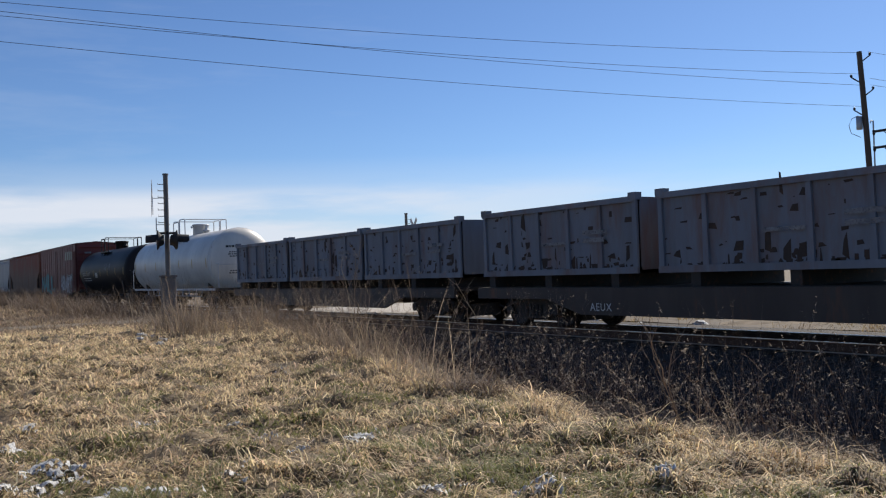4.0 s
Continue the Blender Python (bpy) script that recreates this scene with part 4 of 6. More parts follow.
# ---- covered hoppers ----
def hopper(mid, length, colour, label, marks=(), top=4.22, ribbed=False, sill=0.82, roof_dark=False, bays=4, seed=1, ink="l_black", curved=True, cut=1.9, shoulder=0.12, boards=True, board_top=0.28, ribs=13, bay_mat="iron"):
    car = train_car("covered_hopper", label, "hopper car", mid)
    hl, hw = length / 2, 1.57
    r = top + 0.0
    if curved:
        half = [(hw - 0.05, sill + 0.36), (hw - 0.01, 1.9), (hw, 2.7), (hw - 0.005, r - shoulder - 0.10), (hw - 0.03, r - shoulder - 0.01), (hw - 0.09, r - shoulder + 0.05), (1.10, min(r - shoulder + 0.28, r + board_top - 0.15)), (0.6, min(r - shoulder + 0.42, r + board_top - 0.12)), (0, min(r - shoulder + 0.46, r + board_top - 0.08))]
    else:
        half = [(hw - 0.06, sill + 0.36), (hw - 0.06, r - 0.08), (hw - 0.12, r), (0.6, r + 0.22), (0, r + 0.24)]
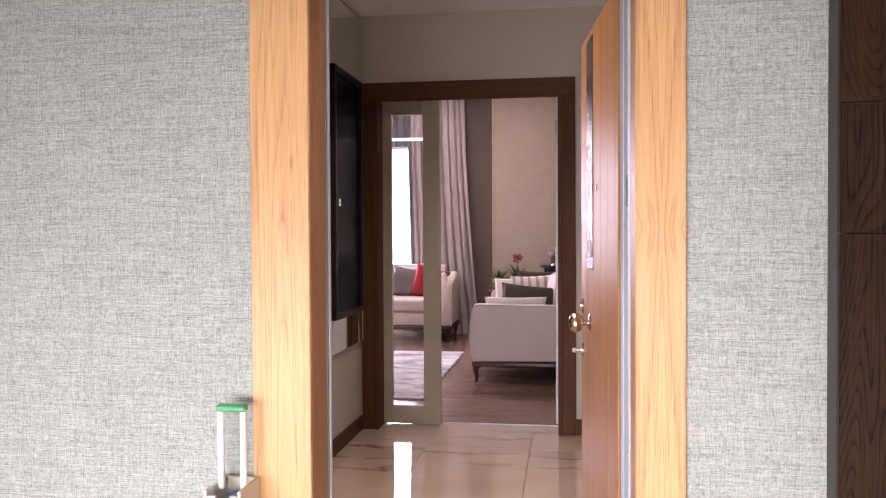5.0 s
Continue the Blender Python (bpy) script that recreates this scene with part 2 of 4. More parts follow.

• [Your task]: Images do not belong in the copy; reproduce all other parts of the records above verbatim.

• [Response]:
4.0 s
Continue the Blender Python (bpy) script that recreates this scene with part 4 of 6. More parts follow.
# ---- covered hoppers ----
def hopper(mid, length, colour, label, marks=(), top=4.22, ribbed=False, sill=0.82, roof_dark=False, bays=4, seed=1, ink="l_black", curved=True, cut=1.9, shoulder=0.12, boards=True, board_top=0.28, ribs=13, bay_mat="iron"):
    car = train_car("covered_hopper", label, "hopper car", mid)
    hl, hw = length / 2, 1.57
    r = top + 0.0
    if curved:
        half = [(hw - 0.05, sill + 0.36), (hw - 0.01, 1.9), (hw, 2.7), (hw - 0.005, r - shoulder - 0.10), (hw - 0.03, r - shoulder - 0.01), (hw - 0.09, r - shoulder + 0.05), (1.10, min(r - shoulder + 0.28, r + board_top - 0.15)), (0.6, min(r - shoulder + 0.42, r + board_top - 0.12)), (0, min(r - shoulder + 0.46, r + board_top - 0.08))]
    else:
        half = [(hw - 0.06, sill + 0.36), (hw - 0.06, r - 0.08), (hw - 0.12, r), (0.6, r + 0.22), (0, r + 0.24)]
5.0 s
Continue the Blender Python (bpy) script that recreates this scene with part 2 of 4. More parts follow.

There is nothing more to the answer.